Certainly there are plenty more than just two sets of tombs in Marrakesh but there are two relatively famous interment sites that are absolutely worth a visit. And the experiences at the two could not be more different.
The Saadian Tombs, dating back over 400 years, are incredibly ornate and well preserved. It houses the graves of about 60 members of the royalty from that era. The story of the Tombs’ “discovery” mostly goes that an intrepid Frenchman eventually wandered far enough back into various dark alleys and past folks trying to keep him out until he found the beautiful site in 1917. The caretakers asked his assistance in helping to protect the secret and preserve the site. Today it is perhaps the most visited attraction in Marrakesh. At least each of the visitors pays a few dirhams to get in, helping to keep the site in decent repair.

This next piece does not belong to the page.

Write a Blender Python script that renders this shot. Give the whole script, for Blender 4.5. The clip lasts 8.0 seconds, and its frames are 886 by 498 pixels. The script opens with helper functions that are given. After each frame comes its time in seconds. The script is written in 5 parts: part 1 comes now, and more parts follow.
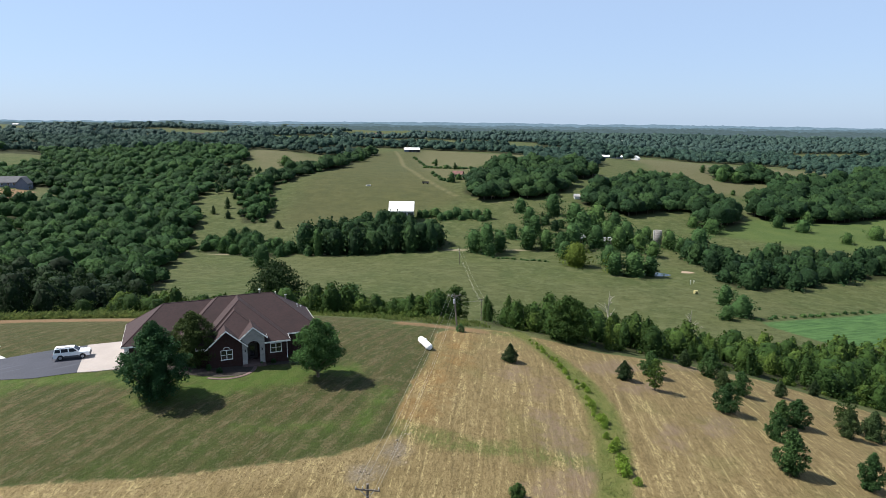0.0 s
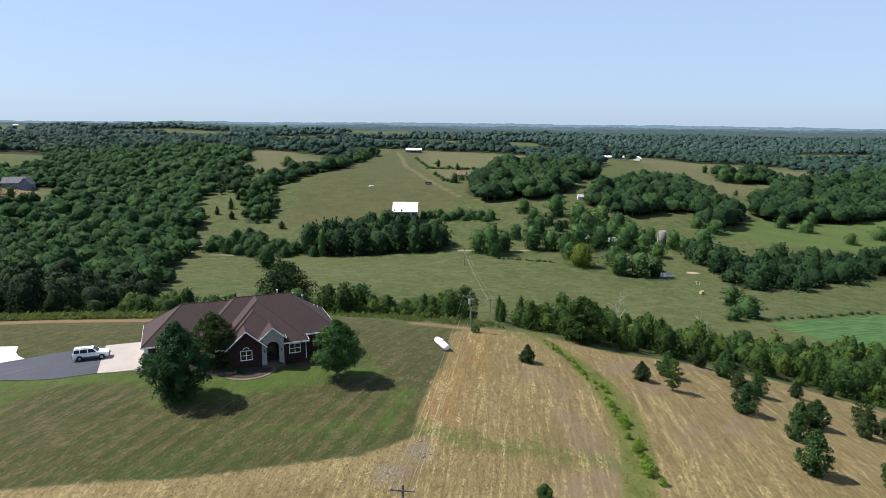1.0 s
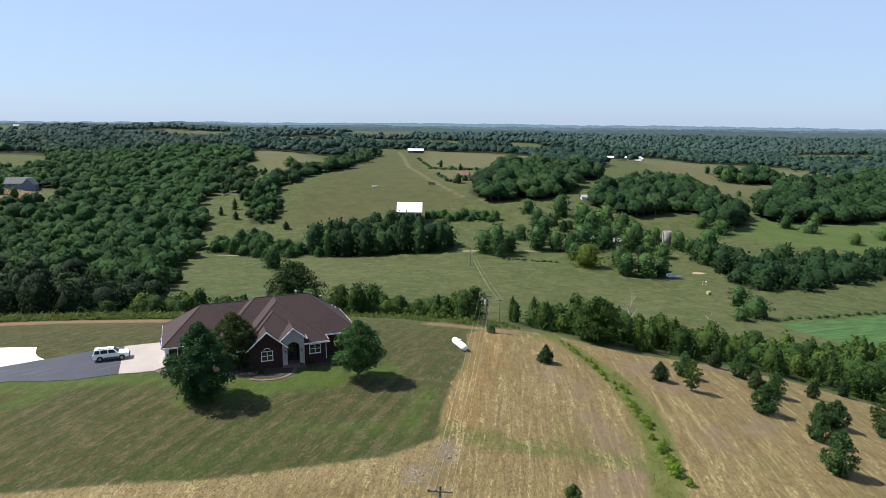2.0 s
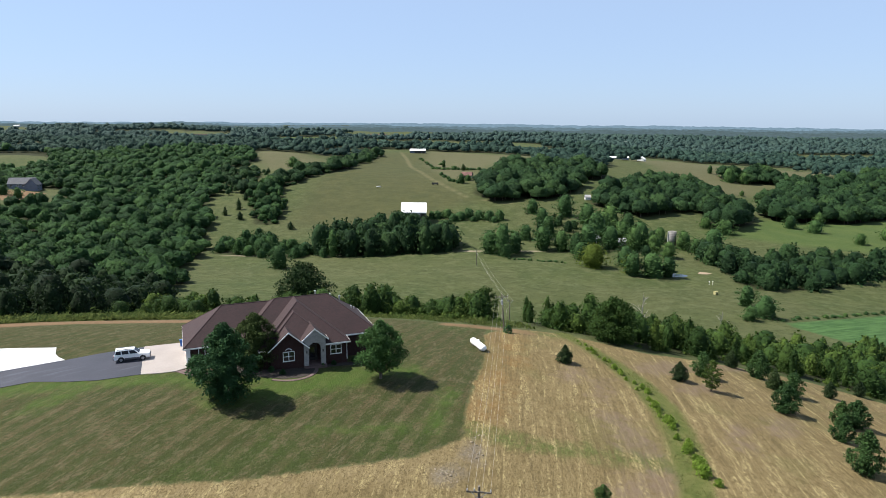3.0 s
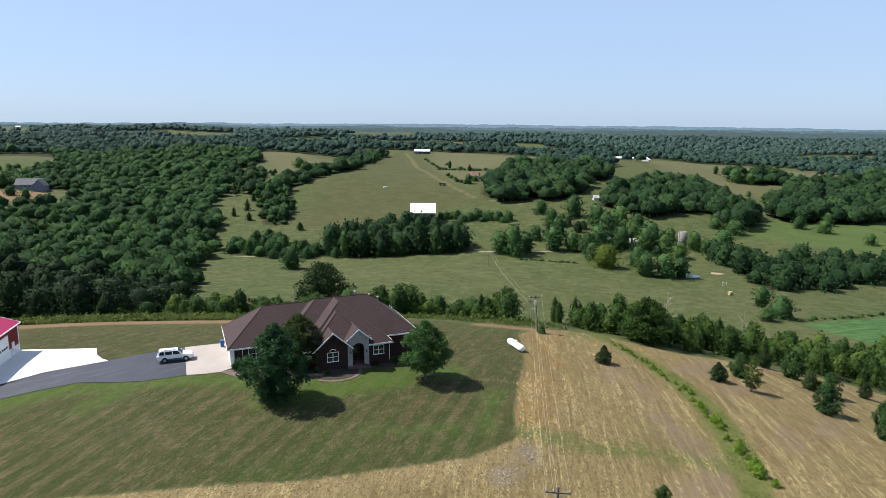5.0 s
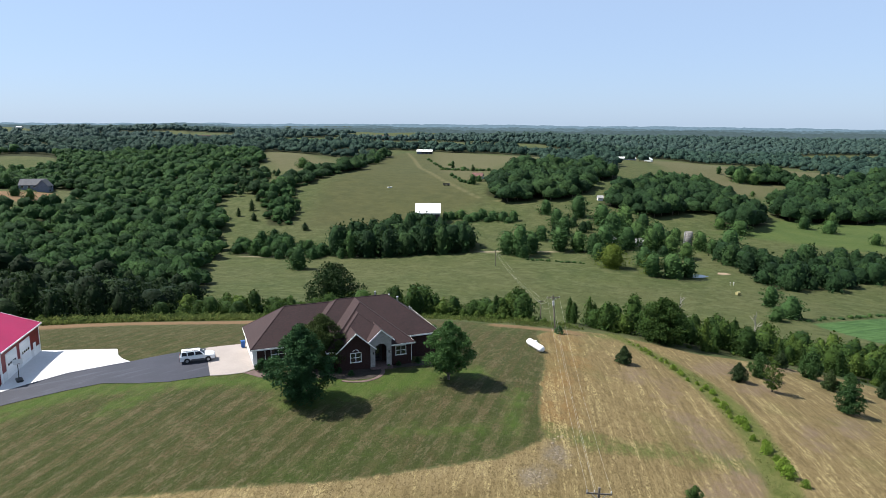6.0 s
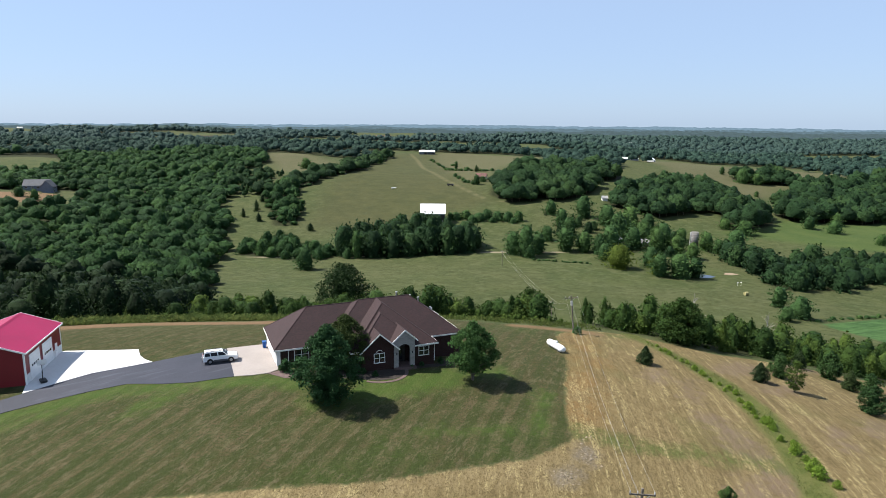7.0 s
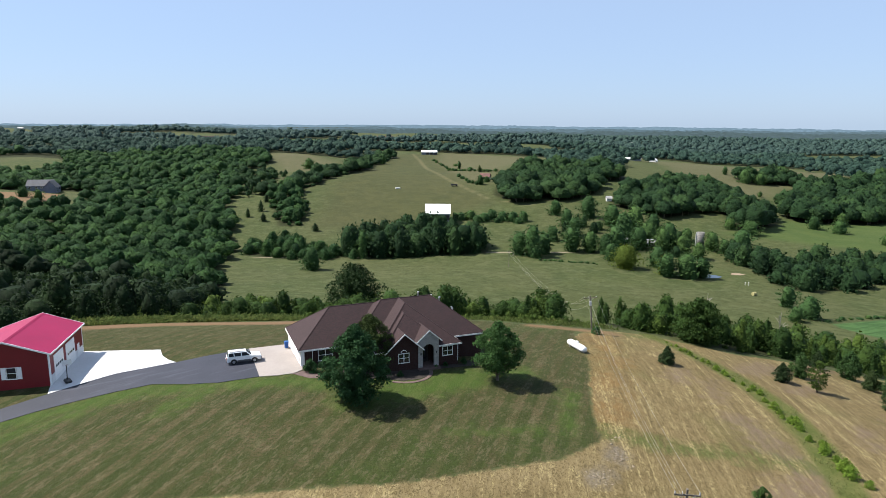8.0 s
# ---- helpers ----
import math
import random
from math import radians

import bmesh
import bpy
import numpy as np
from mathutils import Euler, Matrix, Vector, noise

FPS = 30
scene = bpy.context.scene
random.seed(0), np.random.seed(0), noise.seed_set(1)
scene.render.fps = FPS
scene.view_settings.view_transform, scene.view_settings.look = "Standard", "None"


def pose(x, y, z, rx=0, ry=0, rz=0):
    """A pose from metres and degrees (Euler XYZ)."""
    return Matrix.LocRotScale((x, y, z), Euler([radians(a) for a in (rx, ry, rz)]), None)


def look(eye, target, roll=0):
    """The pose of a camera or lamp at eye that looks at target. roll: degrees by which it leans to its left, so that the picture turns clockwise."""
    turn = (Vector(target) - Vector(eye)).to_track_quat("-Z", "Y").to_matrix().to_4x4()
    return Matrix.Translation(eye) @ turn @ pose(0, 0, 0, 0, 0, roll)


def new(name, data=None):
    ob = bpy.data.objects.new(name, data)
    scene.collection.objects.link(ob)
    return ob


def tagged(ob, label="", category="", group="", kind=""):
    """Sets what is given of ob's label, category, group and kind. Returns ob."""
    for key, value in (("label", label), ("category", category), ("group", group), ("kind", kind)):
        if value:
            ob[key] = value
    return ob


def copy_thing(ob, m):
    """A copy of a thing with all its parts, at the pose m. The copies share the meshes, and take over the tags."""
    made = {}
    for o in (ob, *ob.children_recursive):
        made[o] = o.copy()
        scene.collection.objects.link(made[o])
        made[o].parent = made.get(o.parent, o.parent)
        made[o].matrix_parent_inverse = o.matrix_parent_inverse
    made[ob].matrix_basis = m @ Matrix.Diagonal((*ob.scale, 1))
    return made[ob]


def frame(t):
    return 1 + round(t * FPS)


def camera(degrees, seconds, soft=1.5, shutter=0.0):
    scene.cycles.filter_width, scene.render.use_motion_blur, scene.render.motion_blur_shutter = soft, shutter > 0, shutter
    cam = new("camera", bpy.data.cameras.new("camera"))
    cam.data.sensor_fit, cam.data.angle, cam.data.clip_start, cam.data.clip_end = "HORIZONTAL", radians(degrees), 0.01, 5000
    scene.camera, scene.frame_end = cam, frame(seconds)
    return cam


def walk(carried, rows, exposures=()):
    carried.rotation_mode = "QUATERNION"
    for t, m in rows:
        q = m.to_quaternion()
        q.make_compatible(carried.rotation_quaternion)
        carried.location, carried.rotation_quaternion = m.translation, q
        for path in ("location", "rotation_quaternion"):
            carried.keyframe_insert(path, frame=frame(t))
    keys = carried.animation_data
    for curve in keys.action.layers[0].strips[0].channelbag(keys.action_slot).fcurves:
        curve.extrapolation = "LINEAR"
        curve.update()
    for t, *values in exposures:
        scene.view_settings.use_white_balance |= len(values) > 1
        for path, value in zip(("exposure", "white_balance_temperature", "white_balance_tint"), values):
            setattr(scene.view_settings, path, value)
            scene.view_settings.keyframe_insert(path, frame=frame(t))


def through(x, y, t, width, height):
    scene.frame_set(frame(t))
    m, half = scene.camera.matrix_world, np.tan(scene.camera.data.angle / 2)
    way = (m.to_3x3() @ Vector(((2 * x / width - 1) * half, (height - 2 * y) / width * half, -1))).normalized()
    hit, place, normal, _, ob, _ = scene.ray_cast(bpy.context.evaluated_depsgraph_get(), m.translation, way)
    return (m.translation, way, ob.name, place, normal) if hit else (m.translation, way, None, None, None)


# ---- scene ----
cam = camera(68.5, 8.0, soft=0.45)
METRES, EYE, TILT, LEAN, TURN = 26.0, 34.0, -11.2, -0.4, 0.0
ROWS = [
    (0.0, 0.0, 0.0, 0.0, 0.0, 0.0, -0.0),
    (0.5, -0.0556, 0.0001, -0.0002, -0.01, 0.04, 0.02),
    (1.0, -0.1127, 0.001, -0.0005, -0.04, 0.05, 0.02),
    (1.5, -0.1711, 0.0025, -0.0008, -0.05, 0.07, 0.02),
    (3.0, -0.3545, 0.0084, -0.0001, -0.09, 0.1, 0.06),
    (3.5, -0.4158, 0.0092, -0.0005, -0.09, 0.12, 0.06),
    (4.0, -0.4777, 0.0097, -0.0007, -0.1, 0.15, 0.08),
    (4.5, -0.54, 0.0106, -0.0012, -0.11, 0.15, 0.09),
    (6.0, -0.7293, 0.0165, 0.0002, -0.1, 0.17, 0.12),
    (6.5, -0.7953, 0.0204, -0.0001, -0.11, 0.19, 0.14),
    (7.0, -0.8617, 0.0246, -0.001, -0.1, 0.21, 0.14),
    (7.5, -0.9297, 0.0295, -0.0016, -0.11, 0.23, 0.15),
    (8.0, -0.9992, 0.0329, -0.0031, -0.13, 0.24, 0.16),
]
walk(cam, [(t, pose(0, 0, EYE, TILT, LEAN, TURN) @ pose(METRES * x, METRES * y, METRES * z, 90 + pitch, roll, yaw)) for t, x, y, z, yaw, pitch, roll in ROWS])

# ---- sky, sun, exposure ----
SUN_EL, SUN_AZ = 52.0, -80.0  # azimuth from +y towards +x
world = bpy.data.worlds.new("sky")
scene.world = world
world.use_nodes = True
wn = world.node_tree
wn.nodes.clear()
sky = wn.nodes.new("ShaderNodeTexSky")
sky.sky_type = "NISHITA"
sky.sun_disc = False
sky.sun_elevation, sky.sun_rotation = radians(SUN_EL), radians(SUN_AZ)
sky.altitude, sky.air_density, sky.dust_density, sky.ozone_density = 300, 1.0, 0.8, 6.0
bg = wn.nodes.new("ShaderNodeBackground")
bg.inputs["Strength"].default_value = 0.0585
wo = wn.nodes.new("ShaderNodeOutputWorld")
haze = wn.nodes.new("ShaderNodeMixRGB")  # summer haze pales the whole sky evenly
haze.inputs[0].default_value = 0.68
haze.inputs[2].default_value = (4.2, 5.4, 6.95, 1)
tint = wn.nodes.new("ShaderNodeMixRGB")
tint.blend_type = "MULTIPLY"
tint.inputs[0].default_value = 1.0
tint.inputs[2].default_value = (0.88, 0.98, 1.28, 1)
wn.links.new(sky.outputs["Color"], tint.inputs[1])
wn.links.new(tint.outputs[0], haze.inputs[1])
wn.links.new(haze.outputs[0], bg.inputs["Color"])
wn.links.new(bg.outputs[0], wo.inputs[0])
sd = bpy.data.lights.new("sun", "SUN")
sd.energy, sd.angle, sd.color = 4.75, radians(0.55), (1.0, 0.95, 0.87)
sun = new("sun", sd)
to_sun = Vector((math.sin(radians(SUN_AZ)) * math.cos(radians(SUN_EL)), math.cos(radians(SUN_AZ)) * math.cos(radians(SUN_EL)), math.sin(radians(SUN_EL))))
sun.matrix_world = look(to_sun * 300, (0, 0, 0))
scene.view_settings.exposure = 1.2

# ---- materials ----
def shader(name):
    m = bpy.data.materials.new(name)
    m.use_nodes = True
    m.node_tree.nodes.clear()
    return m, m.node_tree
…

The site is quite beautiful. The mosaic work on the walls is impressive but even more stunning is the intricate detail with which the cedar and stucco moldings are carved. It is a bit hard to get a sense of scale from the photos but the pieces are rather huge and the level of detail is quite minute.
The site is not particularly large but it gets crowded, so much so that there are lines to get to the doorways of some rooms from time to time. Fortunately the lines moved quickly.
Just a bit across town, in the Mellah district, is the old Jewish Cemetery. Contrary to the huge crowds at the Saadian Tombs, the Jewish Cemetery was nearly empty. For most of the time we were on the premises we appeared to be the only people there. No admission is charged and access is gained through a relatively poorly marked gate that hangs slightly ajar off a side road. If you didn’t know it was there (and none of the kids on the corner chased after you reminding you where to find it) then you could easily miss it.
Most of the monuments are unlabeled. There are mounds built up above ground to mark the tombs but many appear to have been never labeled or the writing is wearing away. Similar to the Saadian Tombs there are a few “special” grave sites marked in the space, mostly those of prominent members of the Jewish community. They are quite ornate in their own right, similar to the mausoleum across town. Even the simplest of the graves held a certain amount of beauty, however.
The Jewish Cemetery had the benefit of being mostly overlooked by visitors in town, giving it the quiet, respected feel that memorial sites should have. Similar to our visit to the Taj Mahal, where it was quite nice and serene for the first 45 minutes or so until folks started to show up en masse, the calm that overtook the space was incredible. As the crowds build a bit of that is lost, unfortunately. It doesn’t make the busier sites any less beautiful from an architectural perspective, but it does diminish the overall experience a bit.